Geleceğe yapılan yatırım
Filmin bir de geleceğe yatırım yapan unsuru var, o da Zarro’nun oğlu Joaquin (Adrian Alonso). Sevimsiz çocuklara önemli roller vermenin sadece bizim sinemamıza özgü olmadığını kanıtlaması açısından kayda değer bir durum Alonso’nun filmdeki varlığı. Ayrıca Banderas ve Zeta-Jones’un, Zorro serisinin yapım hızı düşünülürse (ilk filmle ikincisi arasındaki süre 7 yıl). üçüncü bir Zorro’da oynama ihtimalleri az. Bu da yeni kuşak Zorro’ya ihtiyaç duyulacağı anlamına geliyor. Doğrusu bunda da yarar var çünkü Banderas’la Zeta Jones arasındaki kimya ilk filme göre çok azalmış durumda. Gerçi ilk filmde aşıklarken bu bölümde evli çift olmaları zaten aşktaki azalmayı yeterince açıklıyor.
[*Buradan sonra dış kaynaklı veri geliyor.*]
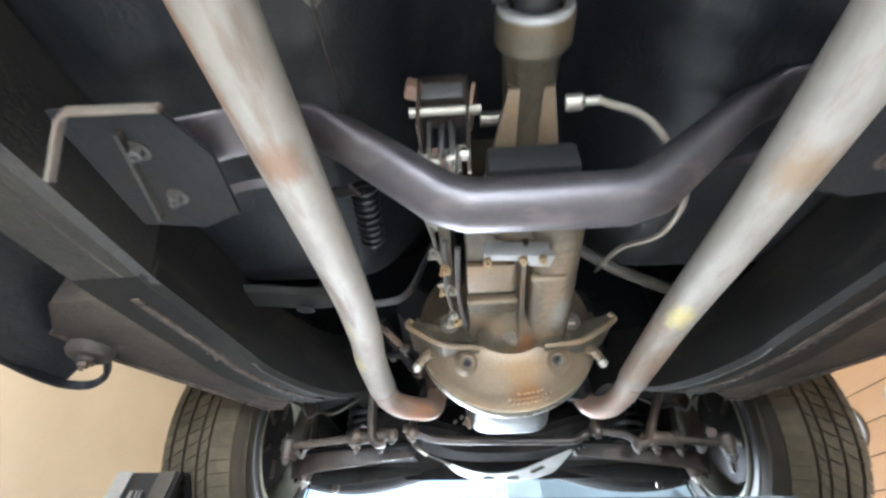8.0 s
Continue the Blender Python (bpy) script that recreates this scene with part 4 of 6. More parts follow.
    if sx < 0:
        mid = [(-0.255, 0.85, 1.735), (-0.266, 0.93, 1.732), (-0.272, 1.02, 1.726), (-0.276, 1.09, 1.721), (-0.277, 1.125, 1.718), (-0.273, 1.155, 1.7155), (-0.264, 1.195, 1.713), (-0.238, 1.305, 1.707), (-0.213, 1.41, 1.703), (-0.209, 1.46, 1.703)]
        down = [(-0.211, 1.43, 1.706), (-0.214, 1.55, 1.716), (-0.225, 1.78, 1.737), (-0.2315, 2.1, 1.757), (-0.2385, 2.25, 1.759), (-0.2435, 2.305, 1.757), (-0.2485, 2.36, 1.753), (-0.2485, 2.482, 1.744)]
        elbow = [(-0.2487, 2.43, 1.749), (-0.2485, 2.48, 1.7442), (-0.2475, 2.518, 1.7405), (-0.238, 2.556, 1.738), (-0.217, 2.588, 1.737), (-0.19, 2.62, 1.741), (-0.166, 2.655, 1.75), (-0.153, 2.685, 1.77), (-0.147, 2.7, 1.81), (-0.16, 2.7, 1.88), (-0.18, 2.7, 1.95)]
    else:
        mid = [(0.262, 0.85, 1.735), (0.272, 0.92, 1.732), (0.279, 1.0, 1.727), (0.279, 1.045, 1.724), (0.275, 1.085, 1.721), (0.266, 1.12, 1.718), (0.257, 1.165, 1.715), (0.247, 1.26, 1.71), (0.2335, 1.38, 1.704), (0.228, 1.45, 1.703)]
        down = [(0.227, 1.43, 1.704), (0.233, 1.55, 1.713), (0.252, 1.72, 1.726), (0.274, 1.93, 1.743), (0.286, 2.2, 1.76), (0.288, 2.36, 1.76), (0.28, 2.48, 1.748)]
        elbow = [(0.2825, 2.43, 1.7527), (0.28, 2.48, 1.748), (0.278, 2.53, 1.742), (0.272, 2.57, 1.739), (0.264, 2.61, 1.738), (0.25, 2.65, 1.744), (0.236, 2.68, 1.758), (0.226, 2.695, 1.78), (0.22, 2.7, 1.82), (0.22, 2.7, 1.9), (0.225, 2.69, 1.95)]
    part("middle_pipe", bm_tube(mid, 0.0285, 26, 6), PIPE, car, "pale aluminised exhaust pipe")
    clamp((-0.2165 if sx < 0 else 0.2325, 1.397, 1.7035), (-sx * 0.15, -1, 0.0), 0.0305, (-sx, 0, 0.12), 0.017)
    dp = part("down_pipe", bm_tube(down, 0.0292, 28, 6, scale=lambda t: 1 - 0.02 * ss(0.86, 0.97, t)), PIPE, car, "pale aluminised down pipe with welded bend")
    for a0, a1 in ((3.4, 4.3), (4.45, 5.0), (5.1, 6.3), (1.0, 2.2)) if sx < 0 else ((4.4, 4.8),):
        part("weld_bead", bm_sweep([Vector(down[-1]) + Vector((0.0276 * math.cos(t), 0.0008 * math.sin(9 * t), 0.0276 * math.sin(t))) for t in [a0 + (a1 - a0) * k / 9 for k in range(10)]], circle(0.0019, 6), n=0), RUSTSEAM, dp)
    if sx > 0:
        part("rust_seam", bm_tube([(x + 0.0205, y, z - 0.0163) for x, y, z in down[3:]], 0.0011, 6, 6), RUSTSEAM, dp, "rusty seam along the pipe")
    part("elbow_pipe", bm_tube(elbow[:9], 0.026, 22, 5, scale=lambda t: 0.98 + 0.02 * ss(0.2, 0.5, t)), ELBOW, car, "heat-rusted exhaust elbow")
    mf = part("manifold_outlet", bm_tube(elbow[8:], 0.028, 18, 6), mat("dark_manifold_rust", (0.062, 0.036, 0.029), 0.75, 0.1, col2=(0.032, 0.024, 0.021), scale=20, bump=0.4), car, "dark rusty manifold outlet")
    part("manifold_flange", bm_lathe([(0, -0.008), (0.034, -0.006), (0.034, 0.006), (0, 0.006)], elbow[9], (0, 0.1, 1), 16), DRUST, mf)
    for q in (-1, 1):
        part("flange_stud", bm_bolt(Vector(elbow[9]) + Vector((q * 0.034, -0.006, -0.004)), (0, -0.2, -1), 0.008, 0.014), DRUST, mf)
    part("manifold_log", bm_tube([(sx * 0.19, 2.5, 1.955), (sx * 0.2, 2.7, 1.96), (sx * 0.2, 3.0, 1.96)], 0.045, 16, 4), MATTE, car)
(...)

Bir dip not olarak da şunu eklemek isterim: Stephen Kinzer geçenlerde Açık Radyo’da ABD’nin düzenlediği darbeleri konu alan kitabından söz ediyordu. Bu darbelerden en ilginci de Hawaii’nin ABD’ye katılımını sağlayan darbeydi. Hawaii bağımsız bir krallıkken şeker plantasyonu sahibi beyazlar ABD’ye rahat ihracat yapabilmek için iktidara el koyduklarını açıklıyor ve derhal zaten limanda bekleyen ABD donanmasını yardıma çağırıyordu. Ve sonuçta Hawaii ABD’nin bir eyaletine dönüşüyordu. Bu bilgi insanın kafasında olunca Kaliforniya’nın ABD’ye katılımının “Zorro Efsanesi” filmindeki gibi yaşandığına inanmak çok ama çok zor oluyor.